Однако театральное величие можно назвать «нереальным» только в том случае, если за золотой стандарт принимается сравнительное обсуждение и анализ или если главной целью является попытка разглядеть за видимостью некую имманентную сущность. Подобные условия, однако, часто не касаются социальных фактов, чья достоверность может оцениваться по совершенно иной шкале. Представьте себе, например, реальное театральное представление. Театральному зрителю не обязательно верить в историческую достоверность пьесы, разыгрываемой на сцене, или в правдивость того, что говорят актеры, чтобы признать, что спектакль может произвести глубокий социальный эффект и быть признанным великим произведением искусства. Дело в том, что человек смотрит спектакль через несколько иную призму, оценивает его по иному набору критериев и участвует в нем, используя иной набор практик. Театральное представление также не подлежит консенсуальной валидации. Конечно, его можно обсуждать и сравнивать с другими спектаклями, но только посредством эстетического суждения, которое всегда субъективно. Его успех зависит от переживания трансцендентного, которое он должен создать. Чтобы стать великим, представление должно быть просто чертовски убедительным. Таким образом, в очерченных во вступительной главе рамках театральное величие можно классифицировать как ауратическое и революционное: при том, что оно все еще не поддавалось относительному сравнению и оценке, оно все же было нацелено на радикальное изменение положения его носителя в рамках существующего на тот момент международного статус-кво.

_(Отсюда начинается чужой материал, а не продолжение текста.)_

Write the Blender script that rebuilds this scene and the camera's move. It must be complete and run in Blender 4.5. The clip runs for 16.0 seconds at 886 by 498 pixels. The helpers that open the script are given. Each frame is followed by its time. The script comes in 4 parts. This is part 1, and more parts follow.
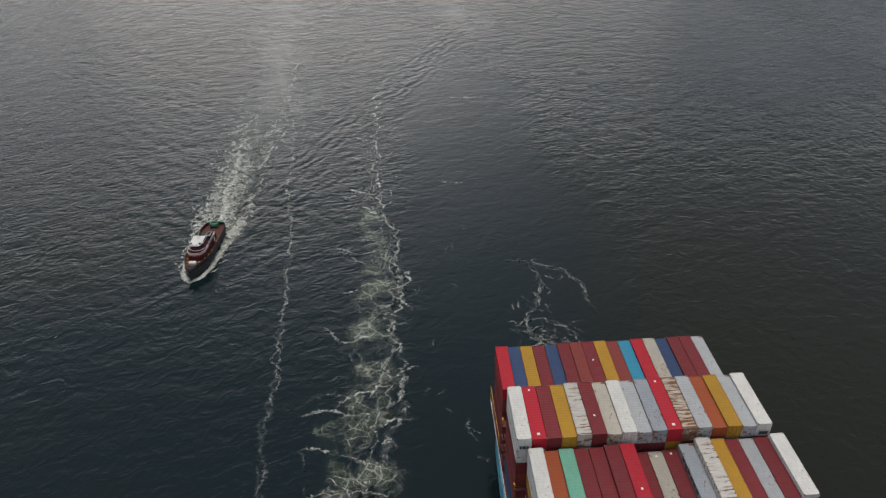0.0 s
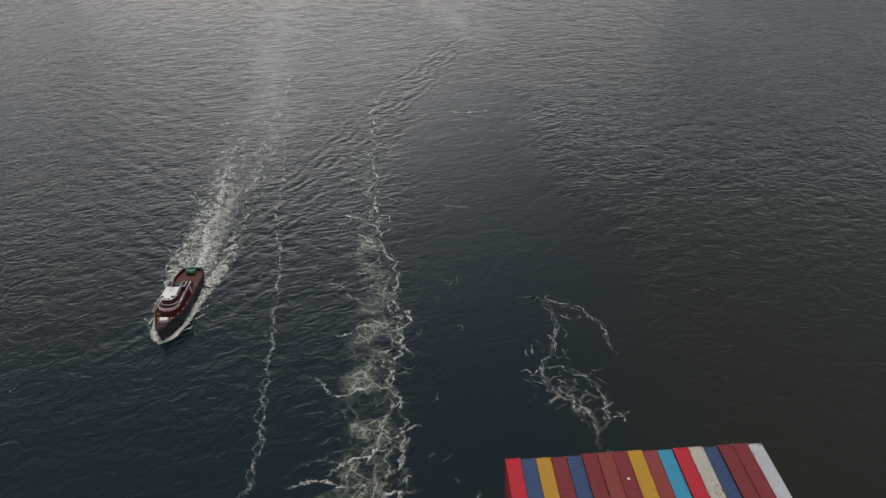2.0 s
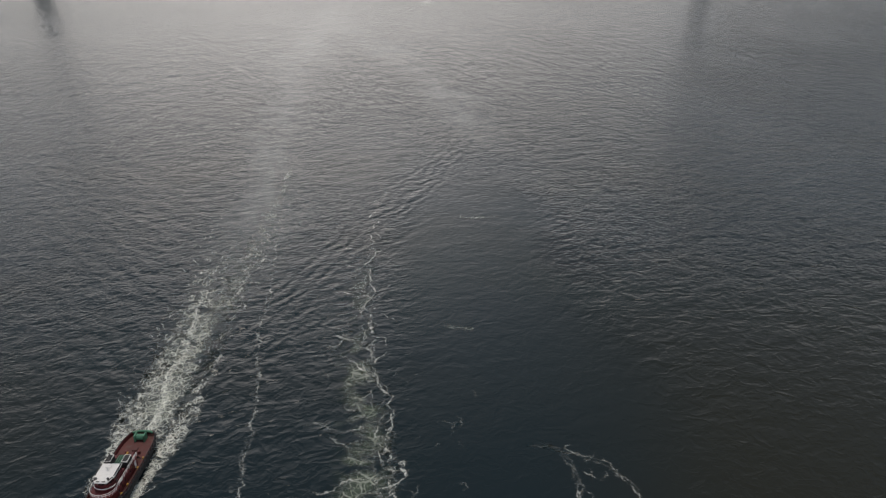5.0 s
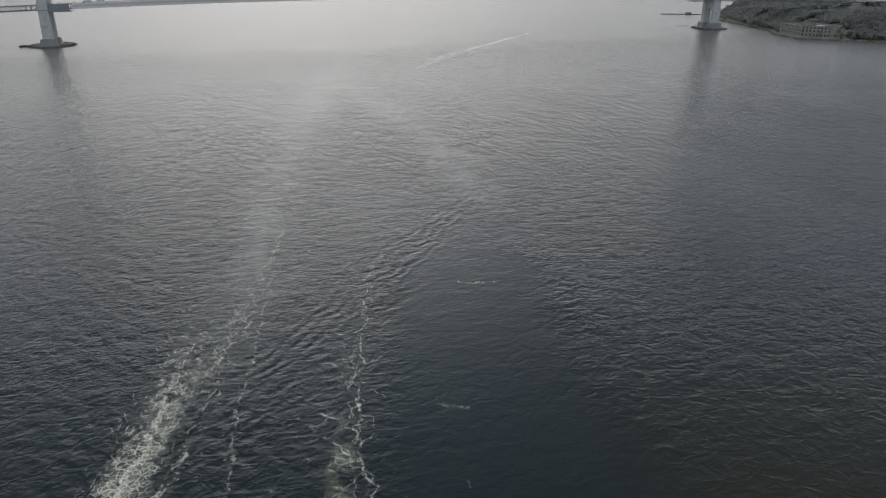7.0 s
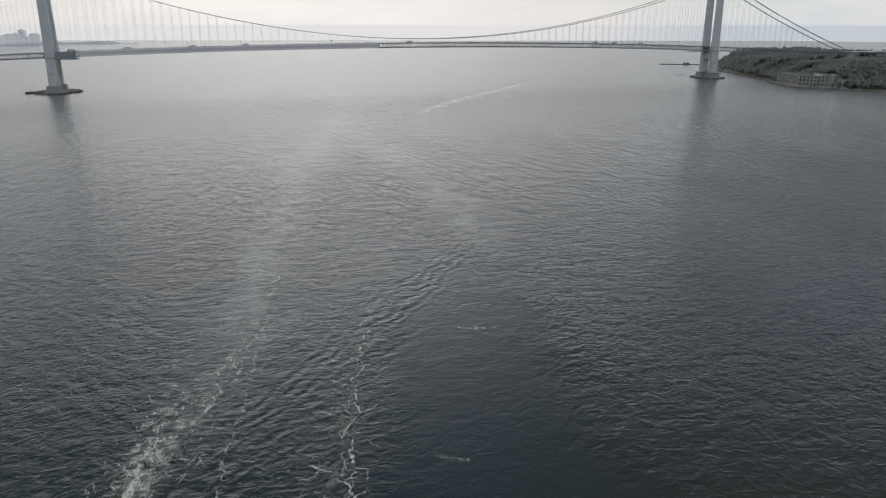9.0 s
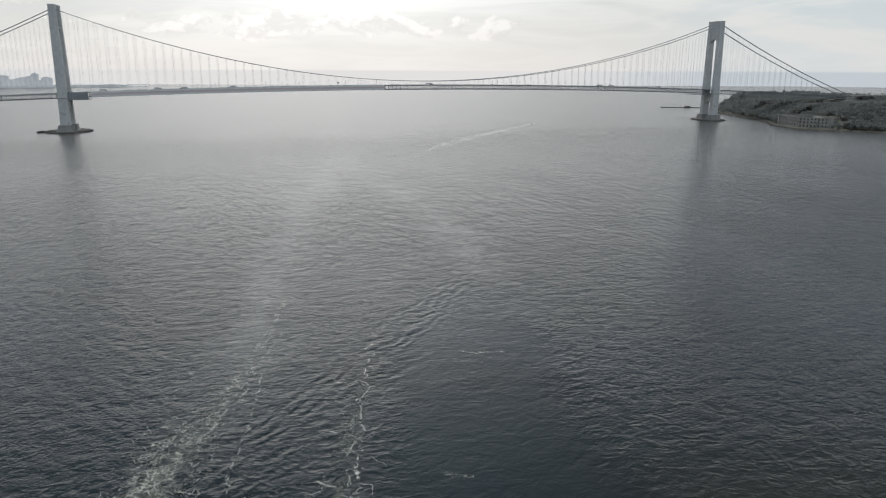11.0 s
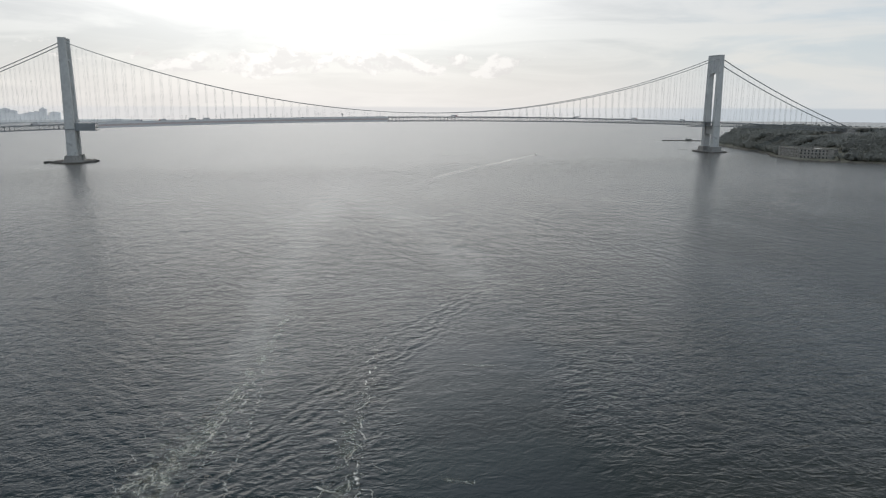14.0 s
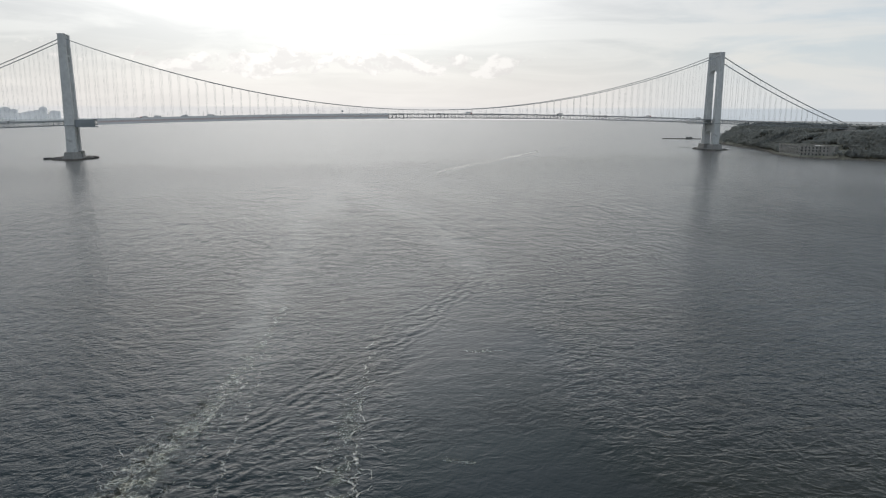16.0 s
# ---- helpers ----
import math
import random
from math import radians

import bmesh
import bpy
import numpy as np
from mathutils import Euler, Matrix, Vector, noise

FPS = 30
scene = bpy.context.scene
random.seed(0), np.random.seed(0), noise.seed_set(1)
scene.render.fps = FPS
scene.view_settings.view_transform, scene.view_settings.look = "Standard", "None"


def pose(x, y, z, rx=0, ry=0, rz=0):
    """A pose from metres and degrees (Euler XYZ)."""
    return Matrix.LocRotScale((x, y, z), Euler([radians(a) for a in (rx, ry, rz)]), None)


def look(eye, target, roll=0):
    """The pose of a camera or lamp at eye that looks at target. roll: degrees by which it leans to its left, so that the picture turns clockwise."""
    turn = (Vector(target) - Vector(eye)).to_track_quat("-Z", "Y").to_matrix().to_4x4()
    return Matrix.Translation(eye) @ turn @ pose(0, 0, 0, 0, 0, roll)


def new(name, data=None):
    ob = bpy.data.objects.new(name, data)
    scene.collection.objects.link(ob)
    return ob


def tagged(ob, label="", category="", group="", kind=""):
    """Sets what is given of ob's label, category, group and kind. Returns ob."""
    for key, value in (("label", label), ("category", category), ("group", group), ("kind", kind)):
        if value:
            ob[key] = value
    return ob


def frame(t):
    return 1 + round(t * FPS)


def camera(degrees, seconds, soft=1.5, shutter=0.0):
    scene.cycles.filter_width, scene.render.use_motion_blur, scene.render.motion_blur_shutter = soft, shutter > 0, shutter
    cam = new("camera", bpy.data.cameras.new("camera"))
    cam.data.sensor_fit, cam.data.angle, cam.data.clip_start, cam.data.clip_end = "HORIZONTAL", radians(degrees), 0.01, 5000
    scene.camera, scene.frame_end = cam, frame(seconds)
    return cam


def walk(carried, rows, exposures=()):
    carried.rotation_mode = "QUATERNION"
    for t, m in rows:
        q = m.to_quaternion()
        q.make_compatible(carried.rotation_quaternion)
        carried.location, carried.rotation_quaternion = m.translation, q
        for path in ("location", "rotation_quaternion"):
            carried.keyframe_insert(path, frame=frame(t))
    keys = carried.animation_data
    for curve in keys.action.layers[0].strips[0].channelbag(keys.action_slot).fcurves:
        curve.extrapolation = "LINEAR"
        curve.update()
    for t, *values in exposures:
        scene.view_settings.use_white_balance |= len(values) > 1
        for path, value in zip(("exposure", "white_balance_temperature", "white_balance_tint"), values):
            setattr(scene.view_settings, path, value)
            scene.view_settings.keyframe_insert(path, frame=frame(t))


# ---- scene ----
# A drone sinks over a strait, past the stern of a container ship and a tug, and tilts up to a long suspension bridge.
# World: x along the bridge, y across it (camera on the south-west, -y), z up from the water.
cam = camera(64.0, 16.0, 1.2)


def shot(t, x, y, z, yaw, pitch, roll):
    """A row of the flight: place, heading, tilt and lean in degrees."""
    a, b = radians(yaw), radians(pitch)
    way = Vector((-math.sin(a) * math.cos(b), math.cos(a) * math.cos(b), math.sin(b)))
    eye = Vector((x, y, z))
    return t, look(eye, eye + way, roll)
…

3.12. Политический импрессионизм Екатерины Великой
На протяжении XVIII века как внутренние, так и международные дискурсивные проявления политического величия России содержали явный элемент театральности. Они во многом полагались на видимость и создание впечатления. Именно в таких терминах историк Василий Ключевский описывал влияние Екатерины II на внутриполитический порядок и международное положение России. Он утверждал, что просвещение, которое Екатерина принесла русскому народу, заключалось не в насаждении справедливого и праведного политического порядка, а в демонстрации истинной ценности этих принципов и того, как они могут ощущаться в частном, индивидуальном опыте349. Ключевский писал:
Эта слава была новым впечатлением для русского общества, и в ней тайна популярности Екатерины. В ее всесветной славе русское общество впервые почувствовало свою международную силу, она открыла ему его самого: Екатериною восторгались, как мы восторгаемся артистом, открывающим и вызывающим в нас самим нам дотоле неведомые силы и ощущения; она нравилась потому, что через нее стали нравиться самим себе. С Петра, едва смея считать себя людьми и еще не считая себя настоящими европейцами, русские при Екатерине почувствовали себя не только людьми, но и чуть не первыми людьми в Европе350.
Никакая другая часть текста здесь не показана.